O berro foi ouvido por toda a cidadezinha. As ruas se lotaram de gente, o prefeito e todos surgiram como baratas de um bueiro. Thales foi colocado em pé, e uma câmera surgiu ao seu lado, com uma repórter apontando um microfone para ele.

Era tudo que a cidade queria, algo novo, atenção para que o governador da Bahia desse mais atenção para aquele lugar. Não podiam perder aquele furo, aquela matéria exclusiva: "O menino que sobreviveu a um ataque de anomalias".

— Meu jovem, qual o seu nome e sua idade? — perguntou ela.

Thales, completamente assustado com aquilo, não raciocinou de imediato. Seus olhos, quase saltando da sua face, diziam por ele:

"Da onde esse tanto de gente saiu...? Quan... Quando esse treco apareceu na minha frente?" Ainda travado de susto, ficou em silêncio, pensando, e a jornalista mantinha um sorriso exageradamente forçado e imenso em seus lábios.

Voltou o microfone para ela.

— Desculpa, talvez ainda está assustado com tudo is...

— N-não... — ele balbuciou, e imediatamente o microfone voltou para ele. — Meu nome é Thales, tenho 18 anos. Não tô machucado, esse sangue não é meu, é dos bichos que matei.

Aquelas palavras fizeram todos vibrarem. Sorrisos, espanto... a felicidade escancarando ainda mais o sorriso com um pouco de face da repórter.

— V-você matou uma anomalia?!

— Eram várias. Eu tava voltando pra casa, aí broto do nada um monte de lobisomem, sei lá. Era muito feia, peluda, com uma boca gigante nas costas. Devia ser mais de dez, não contei, só matei tudo.

A moça quase caiu para trás... uma coisa que Thales não sabia: a matéria já estava na televisão, ao vivo, com destaque, pois... era raro notícias assim, e também... uma outra coisa que o menino não sabia: uma mulher, preguiçosa, cheia de perrengues, precisando de um aluno forte, assistia aquilo naquele momento, e ela precisava... de um aluno como ele.

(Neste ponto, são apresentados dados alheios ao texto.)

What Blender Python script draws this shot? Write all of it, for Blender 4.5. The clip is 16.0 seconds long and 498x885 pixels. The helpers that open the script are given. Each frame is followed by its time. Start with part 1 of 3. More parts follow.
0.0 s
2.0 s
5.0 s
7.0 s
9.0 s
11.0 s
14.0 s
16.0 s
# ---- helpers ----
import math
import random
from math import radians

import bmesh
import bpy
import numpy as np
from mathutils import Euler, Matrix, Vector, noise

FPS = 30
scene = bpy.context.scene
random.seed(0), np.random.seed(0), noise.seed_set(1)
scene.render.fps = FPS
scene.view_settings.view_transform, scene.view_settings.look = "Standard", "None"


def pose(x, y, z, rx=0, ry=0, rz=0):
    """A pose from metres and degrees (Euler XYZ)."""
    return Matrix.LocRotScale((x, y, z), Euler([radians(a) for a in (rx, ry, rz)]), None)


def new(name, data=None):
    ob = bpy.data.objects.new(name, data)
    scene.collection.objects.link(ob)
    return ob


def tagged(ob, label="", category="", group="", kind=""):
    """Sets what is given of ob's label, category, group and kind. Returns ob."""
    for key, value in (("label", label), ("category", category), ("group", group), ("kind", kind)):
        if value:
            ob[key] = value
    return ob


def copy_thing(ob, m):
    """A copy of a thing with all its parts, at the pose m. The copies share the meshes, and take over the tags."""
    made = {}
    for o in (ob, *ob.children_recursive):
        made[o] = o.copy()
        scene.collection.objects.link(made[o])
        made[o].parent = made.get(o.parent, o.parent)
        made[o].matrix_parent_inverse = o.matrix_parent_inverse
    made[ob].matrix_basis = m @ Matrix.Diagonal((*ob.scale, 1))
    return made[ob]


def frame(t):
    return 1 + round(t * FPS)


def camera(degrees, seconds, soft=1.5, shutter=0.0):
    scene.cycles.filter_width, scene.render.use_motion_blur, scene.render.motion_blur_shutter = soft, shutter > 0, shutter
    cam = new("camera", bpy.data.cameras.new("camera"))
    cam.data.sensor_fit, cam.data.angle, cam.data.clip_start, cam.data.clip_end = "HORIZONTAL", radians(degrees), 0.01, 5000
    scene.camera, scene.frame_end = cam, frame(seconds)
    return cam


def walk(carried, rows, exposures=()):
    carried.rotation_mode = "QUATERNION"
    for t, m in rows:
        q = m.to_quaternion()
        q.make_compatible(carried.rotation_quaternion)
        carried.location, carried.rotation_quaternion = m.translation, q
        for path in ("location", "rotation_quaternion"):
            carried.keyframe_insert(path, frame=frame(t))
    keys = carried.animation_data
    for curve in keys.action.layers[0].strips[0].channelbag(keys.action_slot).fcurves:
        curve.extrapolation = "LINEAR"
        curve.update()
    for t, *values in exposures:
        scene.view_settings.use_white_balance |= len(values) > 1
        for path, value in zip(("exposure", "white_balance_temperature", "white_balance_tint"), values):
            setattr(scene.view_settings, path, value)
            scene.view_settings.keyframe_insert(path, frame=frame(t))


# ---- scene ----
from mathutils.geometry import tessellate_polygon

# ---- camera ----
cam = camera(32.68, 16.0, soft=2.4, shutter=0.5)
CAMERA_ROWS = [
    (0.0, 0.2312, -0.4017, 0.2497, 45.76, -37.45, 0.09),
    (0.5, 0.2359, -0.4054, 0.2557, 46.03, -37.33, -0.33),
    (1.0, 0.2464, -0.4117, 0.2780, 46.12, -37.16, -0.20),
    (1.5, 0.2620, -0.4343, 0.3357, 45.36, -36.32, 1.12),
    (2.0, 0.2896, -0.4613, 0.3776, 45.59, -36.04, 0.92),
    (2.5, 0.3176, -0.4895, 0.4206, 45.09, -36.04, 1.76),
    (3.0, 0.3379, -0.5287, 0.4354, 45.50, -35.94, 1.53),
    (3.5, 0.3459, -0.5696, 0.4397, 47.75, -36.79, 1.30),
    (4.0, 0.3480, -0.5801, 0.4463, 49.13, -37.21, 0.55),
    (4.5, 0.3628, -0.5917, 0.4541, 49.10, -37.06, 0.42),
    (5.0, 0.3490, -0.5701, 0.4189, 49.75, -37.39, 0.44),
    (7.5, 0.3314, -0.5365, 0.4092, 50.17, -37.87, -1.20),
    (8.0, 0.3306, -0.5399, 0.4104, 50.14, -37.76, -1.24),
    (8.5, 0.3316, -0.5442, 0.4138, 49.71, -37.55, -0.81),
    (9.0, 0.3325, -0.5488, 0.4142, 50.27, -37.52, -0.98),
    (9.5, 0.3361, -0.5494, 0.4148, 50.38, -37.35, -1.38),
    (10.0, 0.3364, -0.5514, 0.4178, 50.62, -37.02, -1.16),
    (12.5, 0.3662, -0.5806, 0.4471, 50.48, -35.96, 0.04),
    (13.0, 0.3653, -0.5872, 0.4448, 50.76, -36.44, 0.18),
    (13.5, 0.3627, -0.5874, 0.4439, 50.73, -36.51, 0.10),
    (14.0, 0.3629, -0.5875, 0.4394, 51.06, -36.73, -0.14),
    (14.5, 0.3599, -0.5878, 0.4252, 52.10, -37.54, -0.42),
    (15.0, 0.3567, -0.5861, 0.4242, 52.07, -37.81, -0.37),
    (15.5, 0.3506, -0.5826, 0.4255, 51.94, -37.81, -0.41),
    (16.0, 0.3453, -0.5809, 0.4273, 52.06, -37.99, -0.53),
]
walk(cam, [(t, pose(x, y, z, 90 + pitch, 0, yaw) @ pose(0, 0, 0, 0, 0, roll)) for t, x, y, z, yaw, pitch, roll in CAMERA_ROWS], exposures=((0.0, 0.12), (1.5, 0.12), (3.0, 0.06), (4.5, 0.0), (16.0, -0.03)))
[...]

Em sua cadeira, dentro do seu escritório na ADEDA, Mirlim colocou o celular no ouvido enquanto acompanhava a reportagem pelo monitor do computador, onde buscava potenciais para ser o seu escolhido, procurando por baianos que lutaram ou sobreviveram a uma investida de anomalias.

Nem piscava, só olhava diretamente para o menino ensanguentado.

A ligação foi atendida, e sua ordem foi dada silenciosamente no momento que a desligou.

Dois agentes da ADEDA entraram em sua sala, um de pele clara e o outro de pele escura. Chegaram na mesa de Mirlim, prestando respeito e aguardando a mesma decidir a hora de falar.

Mirlim girou o monitor, mostrando-os o menino na tela, e com uma voz arrastada, que fez os dois estremecerem de medo, ordenou:

— Traga-o até mim. Não importa se a família não quiser, o valor ou o que for. Quero ele na minha sala até amanhã de manhã. Escutaram?

— S-sim, senhora.

— S-sim...

— Escutaram?! — Mirlim aumentou o tom de voz, mas não a ponto de gritar. Seus olhos já eram uma ameaça constante.

— Sim, senhora!

— S-sim, Srta. Mirlim!

Mirlim olhou com um olhar menos severo para o agente negro, que respondeu com "senhorita", e logo os dois homens saíram apressados de lá, indo direto até o heliponto da escola, para executar o ped... a ordem da segunda mais forte.